▶ **RECORDS FOR PROCESSING**
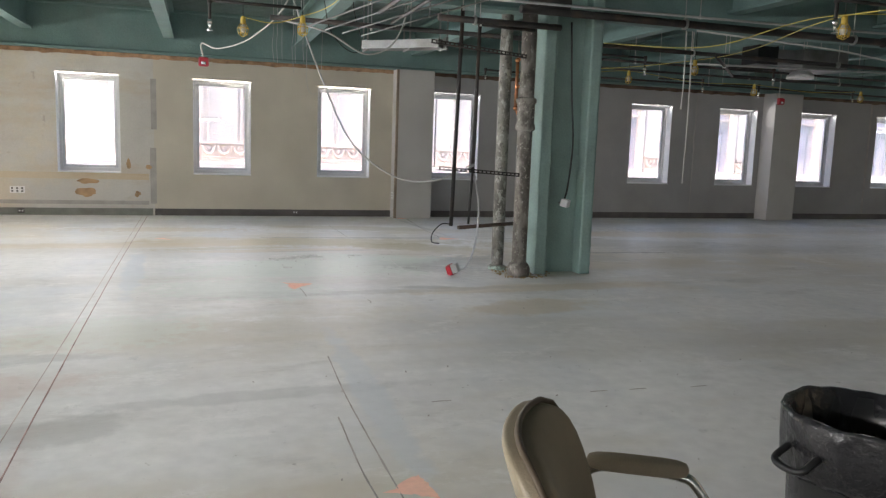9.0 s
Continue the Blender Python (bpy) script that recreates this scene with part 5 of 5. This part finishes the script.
def facade():
    """A classical street front opposite: columns, recessed bays, a swag frieze, ledges."""
    t = thing("street_building", "pale pink stone building with recessed bays and swags", "building", pose(0, 0, 0), kind="structure")
    y, step, first_column = 41.0, 5.13, -8.13
    left, right = -10.3, 60.0
    part("wall", block(left, right, y + 0.6, y + 9, -7, 6.2), STONE, t)
    part("ledge", block(left - 0.1, right, y - 0.4, y + 0.65, 0.28, 0.55, 0.03), STONE, t)
    part("ledge_moulding", block(left - 0.05, right, y - 0.28, y + 0.62, 0.12, 0.28, 0.04), STONE, t)
    part("base_band", block(left, right, y - 0.15, y + 0.61, -7, 0.12), PINK, t)
    part("architrave", block(left, right, y - 0.02, y + 0.62, 4.9, 5.3, 0.03), STONE, t)
    part("cornice", block(left - 0.1, right, y - 0.22, y + 0.62, 5.3, 5.6, 0.05), STONE, t)
    part("roof", block(left - 0.1, right, y - 0.1, y + 9, 6.2, 6.5, 0.05), STONE, t)
    for k in range(13):
        c = first_column + step * k
        part("column", tube(bmesh.new(), [(c, y + 0.05, z) for z in (1.36, 1.44, 1.6, 4.6, 4.75, 4.9)], [0.23, 0.19, 0.165, 0.15, 0.17, 0.22], 14), STONE, t)
        part("column_base", tube(bmesh.new(), [(c, y + 0.05, z) for z in (0.55, 0.62, 0.66, 1.26, 1.3, 1.36)], [0.24, 0.24, 0.16, 0.16, 0.21, 0.21], 14), STONE, t)
        part("bay", block(c + 0.24, c + 2.15, y + 0.45, y + 0.62, 0.66, 4.9), BLINDSTONE, t, "recessed bay, its shade in the colour")
        part("bay_sill", block(c + 0.2, c + 2.2, y + 0.15, y + 0.62, 0.55, 0.66, 0.02), STONE, t)
        for z0, z1, d in ((3.1, 3.22, 0.3), (3.45, 3.55, 0.34), (3.8, 3.95, 0.26), (4.3, 4.42, 0.3)):
            part("bay_moulding", block(c + 0.24, c + 2.15, y + d, y + 0.47, z0, z1, 0.02), STONE, t)
        for j in range(6):
            part("louvre", block(c + 0.4, c + 2.0, y + 0.36, y + 0.46, 2.64 + 0.075 * j, 2.69 + 0.075 * j), GREYTOWER, t)
        for a in (0.62, 1.2, 1.78):
            part("bay_mullion", block(c + a - 0.03, c + a + 0.03, y + 0.38, y + 0.46, 0.7, 2.6), GREYTOWER, t)
        part("bay_frame", block(c + 2.15, c + 2.42, y + 0.12, y + 0.62, 0.55, 4.9, 0.03), STONE, t)
        part("panel", block(c + 2.5, c + 4.95, y + 0.2, y + 0.62, 0.55, 4.9, 0.02), STONE, t)
        for a in (3.2, 3.42, 4.5, 4.68):
            part("pilaster_strip", block(c + a - 0.05, c + a + 0.05, y + 0.12, y + 0.22, 1.4, 4.7, 0.015), STONE, t)
        part("frieze_rail", block(c + 2.5, c + 4.95, y + 0.06, y + 0.24, 1.25, 1.33, 0.015), STONE, t)
        part("frieze_foot", block(c + 2.5, c + 4.95, y + 0.1, y + 0.24, 0.7, 0.76, 0.015), STONE, t)
        part("frieze_ground", block(c + 2.55, c + 4.9, y + 0.19, y + 0.21, 0.76, 1.25), FRIEZE, t)
        for j in range(4):
            x = c + 2.82 + 0.6 * j
            part("swag", tube(bmesh.new(), smooth_path([(x - 0.26, y + 0.14, 1.2), (x - 0.15, y + 0.12, 0.96), (x, y + 0.1, 0.86), (x + 0.15, y + 0.12, 0.96), (x + 0.26, y + 0.14, 1.2)], 3), [0.035, 0.04, 0.045, 0.05, 0.055, 0.06, 0.065, 0.06, 0.055, 0.05, 0.045, 0.04, 0.035], 6), STONE, t)
            part("rosette", tube(bmesh.new(), [(x, y + 0.2, 1.1), (x, y + 0.15, 1.1), (x, y + 0.12, 1.1)], [0.09, 0.09, 0.04], 10), STONE, t)


facade()


def tower(x0, x1, y0, y1, top, mat, label):
    t = thing("tower_block", label, "building", kind="structure")
    part("wall", block(x0, x1, y0, y1, -7, top), mat, t)
    part("roof", block(x0 - 0.3, x1 + 0.3, y0 - 0.3, y1 + 0.3, top, top + 0.5), mat, t)
    for r in range(int((top + 5) / 3.4)):
        z = -5 + 3.4 * r
        if x1 < -20:
            n = int((y1 - y0) / 3.2)
            for k in range(n):
                y = y0 + 1 + 3.2 * k
                part("window", block(x1 - 0.02, x1 + 0.05, y, y + 1.5, z, z + 2), BLINDSTONE, t)
        else:
            for k in range(int((x1 - x0) / 3.2)):
                x = x0 + 1 + 3.2 * k
                part("window", block(x, x + 1.5, y0 - 0.05, y0 + 0.02, z, z + 2), BLINDSTONE, t)


tower(-75, -60, -30, 100, 9.5, GREYTOWER, "distant grey building with rows of windows")
tower(-46, -14, 66, 80, 9, PINK, "distant dark pink building with rows of windows")


def tree(x, y, top, rad, seed):
    """A street tree: trunk, limbs, and a crown of many small leaves in clumps."""
    random.seed(seed)
    t = thing("street_tree", "leafy green street tree in full summer leaf", "tree", pose(x, y, -7), group="street trees")
    h = top + 7
    wood = tube(bmesh.new(), smooth_path([(0, 0, 0), (0.1, 0, h * 0.3), (0, 0.15, h * 0.6), (0.05, 0, h * 0.9)], 4), [0.28 - 0.018 * k for k in range(13)], 8)
    clumps = []
    for k in range(9):
        a = 2.4 * k + random.random()
        z = h * random.uniform(0.35, 0.6)
        e = Vector((rad * 0.75 * math.cos(a), rad * 0.75 * math.sin(a), z + h * random.uniform(0.1, 0.28)))
        tube(wood, smooth_path([(0, 0, z), e * 0.5 + Vector((0, 0, z * 0.5 + 0.4)), e], 3), 0.05, 5)
    part("trunk", wood, BARK, t)
    for k in range(44):
        a, u = random.uniform(0, 6.283), random.uniform(-1, 1)
        r = rad * math.sqrt(1 - u * u) * random.uniform(0.55, 1.0)
        clumps.append((Vector((r * math.cos(a), r * math.sin(a), h * 0.66 + u * h * 0.32)), random.uniform(0.5, 1.0)))
    verts, faces = [], []
    for c, s in clumps:
        for j in range(330):
            p = c + Vector((random.gauss(0, 0.5), random.gauss(0, 0.5), random.gauss(0, 0.4))) * s
            q = Euler((random.random() * 6, random.random() * 6, random.random() * 6)).to_matrix()
            w = random.uniform(0.09, 0.17)
            i = len(verts)
            verts += [p + q @ Vector(v) for v in ((-w, 0, 0), (0, -w * 0.5, 0), (w, 0, 0), (0, w * 0.5, 0.02))]
            faces.append((i, i + 1, i + 2, i + 3))
    me = bpy.data.meshes.new("crown")
    me.from_pydata(verts, [], faces)
    me.materials.append(LEAF)
    new("crown", me).parent = t


for k, (x, y, top, rad) in enumerate(((-21, 1, 3.0, 3.4), (-22, 7.5, 2.6, 3.3), (-20.5, 13.5, 2.7, 3.6), (-22, 19, 2.5, 3.4), (-21, 26.5, 2.8, 3.5), (-22.5, 33, 3.0, 3.5), (-14.5, 44, 2.0, 3.6), (-13.2, 52, 2.4, 3.8), (-20, 42, 2.0, 3.6), (-27, 16, 3.2, 3.4), (-27, 4, 3.0, 3.4))):
    tree(x, y, top, rad, 40 + k)
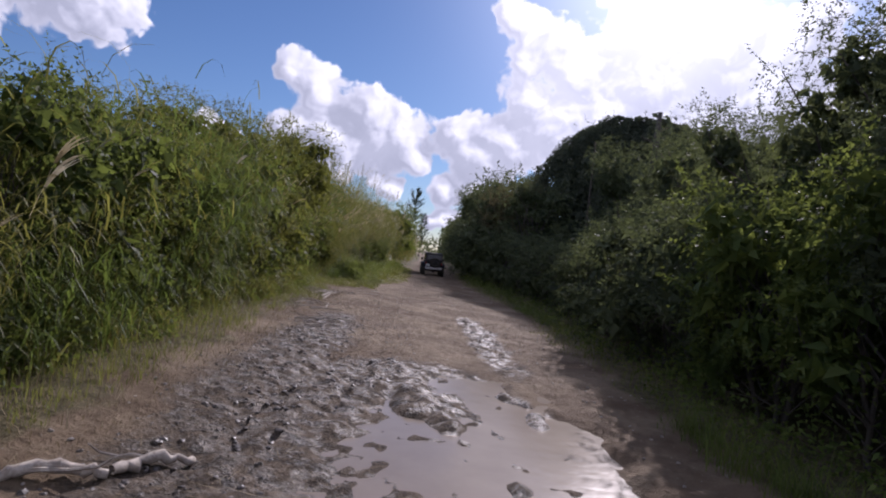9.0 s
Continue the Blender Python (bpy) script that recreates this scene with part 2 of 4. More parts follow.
DARK_ROCK = solid("dark_rock", (0.05, 0.048, 0.045), (0.13, 0.12, 0.11), 0.9, 0, 6, 0.02)
BLACK_PAINT = solid("black_car_paint", (0.005, 0.005, 0.007), (0.010, 0.010, 0.013), 0.35, 0, 3, 0, 0.18)
DARK_GLASS = solid("tinted_window", (0.010, 0.011, 0.014), (0.016, 0.017, 0.020), 0.1, 0, 2, 0, 0.3)
SOFT_TOP = solid("black_canvas", (0.010, 0.010, 0.011), (0.020, 0.020, 0.022), 0.75, 0, 6, 0.004)
RUBBER = solid("tyre_rubber", (0.016, 0.015, 0.014), (0.05, 0.044, 0.036), 0.85, 0, 9, 0.004)
RIM = solid("dark_rim", (0.02, 0.02, 0.021), (0.045, 0.044, 0.042), 0.55, 0.3, 6)
SILVER = solid("worn_silver", (0.42, 0.42, 0.43), (0.60, 0.60, 0.60), 0.38, 0.35, 5)
PLATE_WHITE = solid("plate_white", (0.62, 0.64, 0.62), (0.76, 0.77, 0.75), 0.5, 0, 5)
PLATE_MARK = solid("plate_mark", (0.16, 0.26, 0.22), (0.22, 0.33, 0.28), 0.5)
RED_LENS = solid("red_lens", (0.22, 0.012, 0.010), (0.30, 0.02, 0.016), 0.2, 0, 5)
YELLOW = solid("chipped_yellow_paint", (0.16, 0.082, 0.010), (0.29, 0.155, 0.020), 0.55, 0, 2.2, 0.003)
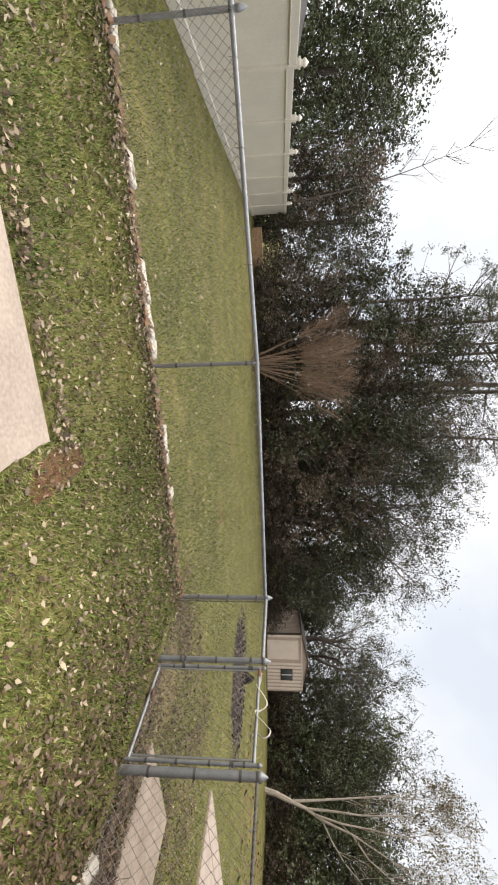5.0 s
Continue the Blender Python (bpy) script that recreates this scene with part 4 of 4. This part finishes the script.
play_car = thing("ride_on_toy", "small red plastic ride-on toy in the distance", "toy")
part("body", box(bmesh.new(), 32.8, 33.3, 5.5, 6.0, 1.0, 1.5, bevel=0.08), red_plastic, play_car)
part("base", box(bmesh.new(), 32.85, 33.25, 5.55, 5.95, -0.2, 1.0, bevel=0.05), dark_trim, play_car)

far_hut = thing("outbuilding", "pale low outbuilding far beyond the yard", "building")
part("wall", box(bmesh.new(), 38, 42, 8.6, 9.9, -0.2, 2.3), shed_mat, far_hut)
part("roof", box(bmesh.new(), 37.7, 42.3, 8.4, 10.1, 2.3, 2.45, bevel=0.03), dark_trim, far_hut)

gazebo = thing("neighbour_gazebo", "white gazebo roof showing over the vinyl fence", "gazebo")
GZ = -0.35
for x, y in ((-10.2, 11.0), (-12.6, 11.0), (-10.2, 14.6), (-12.6, 14.6)):
    part("post", box(bmesh.new(), x - 0.06, x + 0.06, y - 0.06, y + 0.06, -0.2, 2.1 + GZ), white_paint, gazebo)
for x in (-10.2, -12.6):
    part("beam", box(bmesh.new(), x - 0.07, x + 0.07, 10.9, 14.7, 2.1 + GZ, 2.24 + GZ), white_paint, gazebo)
b = bmesh.new()
c = b.verts.new((-11.4, 12.8, 2.72 + GZ))
ring = [b.verts.new(p) for p in ((-10.0, 10.8, 2.24 + GZ), (-12.8, 10.8, 2.24 + GZ), (-12.8, 14.8, 2.24 + GZ), (-10.0, 14.8, 2.24 + GZ))]
for k in range(4):
    b.faces.new((ring[k], ring[(k + 1) % 4], c))
b.faces.new(ring)
part("roof", b, gutter_mat, gazebo, "grey pitched roof")

# low brown shrubs under the far trees
shrub = evergreen_tree("low brown tangled shrub along the yard edge", 2.6, 3.4, shrub_leaf, 71, leaves=2000, size=0.17, name="shrub", trunk=0.05)
shrub["category"], shrub["group"] = "shrub", "shrubs along the yard edge"
r = random.Random(5)
shrub.matrix_basis = pose(26.5, 10.5, -0.2)
for k in range(12):
    if k in (4, 5, 6):
        continue
    copy_thing(shrub, pose(26.3 + r.uniform(0, 1.5), 9.0 - k * 1.5 + r.uniform(-.5, .5), -0.25, 0, 0, r.uniform(0, 360)) @ Matrix.Diagonal((1, 1, r.uniform(.45, .8), 1)))
for x, y in ((24.3, 22.6), (25.8, 21.2), (26.6, 19.2), (27.0, 17.3), (27.2, 15.4), (27.5, 13.4), (26.8, 12.0), (18.4, 24.6), (24.0, 24.5)):
    copy_thing(shrub, pose(x, y, -0.3, 0, 0, r.uniform(0, 360)) @ Matrix.Diagonal((1, 1, r.uniform(.7, 1.0), 1)))
for k in range(15):
    copy_thing(shrub, pose(-3.6 + k * 1.6 + r.uniform(-.5, .5), 22.3 + r.uniform(-.3, .6), -0.3, 0, 0, r.uniform(0, 360)) @ Matrix.Diagonal((1, 1, r.uniform(.4, .8), 1)))

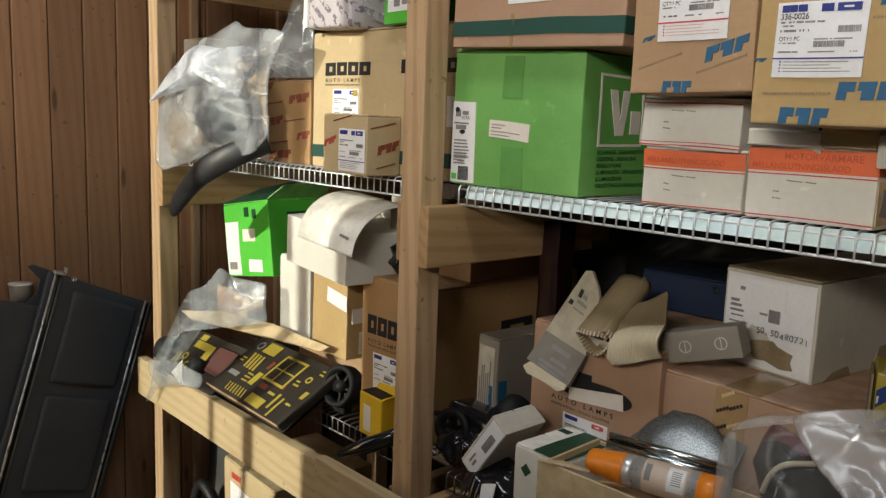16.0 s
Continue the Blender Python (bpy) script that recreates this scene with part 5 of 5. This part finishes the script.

▶ **GIVEN TASK**
Exactly those lines that run from the line with "4. This part finishes the script." through the line with "bevel=0.05), dark_trim, play_car)" are to be reproduced; both end lines belong to the range.

▶ **EXERCISE RESPONSE**
Continue the Blender Python (bpy) script that recreates this scene with part 4 of 4. This part finishes the script.
play_car = thing("ride_on_toy", "small red plastic ride-on toy in the distance", "toy")
part("body", box(bmesh.new(), 32.8, 33.3, 5.5, 6.0, 1.0, 1.5, bevel=0.08), red_plastic, play_car)
part("base", box(bmesh.new(), 32.85, 33.25, 5.55, 5.95, -0.2, 1.0, bevel=0.05), dark_trim, play_car)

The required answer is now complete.